Stage 5- Fetid Beach
Fetid beach is an unknown spot, even from the locals. Even on the Grimper online, there is only a location, but the grades are often marked on the route names. The place is incredibly beautiful, but the routes are in a very demanding style with mono and two-finger pockets. Maybe the Frankenjura isn't that different, but we found it really painful.
Written by Caroline Ciavaldini
Photo by Raphael Fourau
Stage 6- Buoux
We stayed four days at the "Auberge des Seguins," which is a perfect location to go to the crags on foot. They even let us take our dinners outside by the bedroom while the baby was already in Bed. Buoux doesn't need any publicity. It is a unique, incredible crag, and there is a reason for its Fame. Buoux is a Must visit". No matter what your level is, you will find a gem to climb!
Stage 7- Mouries
Mouries is a long way from Buoux, and we had initially planned some extra stops. But the heatwave had begun, and the other planned spots were not as exciting. So, instead of climbing stops, we biked for two days, visited an abandoned troglodyte village (les grottes de cales), and loved it!
Mouries again is an old lady, and if you can get away from requiring extremely tough grades and enjoy the technical climbing, you will love it. Mouries is a climbing lesson in itself.
Stage 8- Fontvieille secret crag
I can't tell you the secret crags, as they are secret because they aren't technically allowed. To find them you have to ask as you meet climbers on your previous days and if you are lucky they may tell you the secrets! France is full of them, and sometimes these are the best crags!

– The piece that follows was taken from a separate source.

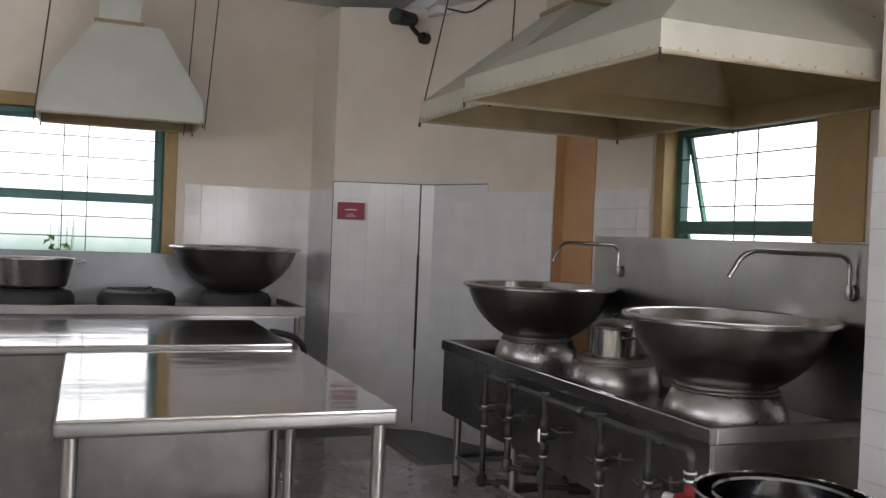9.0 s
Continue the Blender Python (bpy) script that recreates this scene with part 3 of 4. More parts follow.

We arrived back home after 25 days of traveling and climbing. It wasn't always restful, but then living with a baby is never restful! Every day brought us load of discoveries, from a wild tortoise to incredible pains au chocolates, to meeting an old friend. Baby Arthur loved it. The minute we stepped back in the house, he was pointing again at the window, asking, "where next?" For James and me, we finish this adventure delighted to have realized that we still have so much left to explore, and it is all less than 100km from our home. This bike and climb trip is only the first!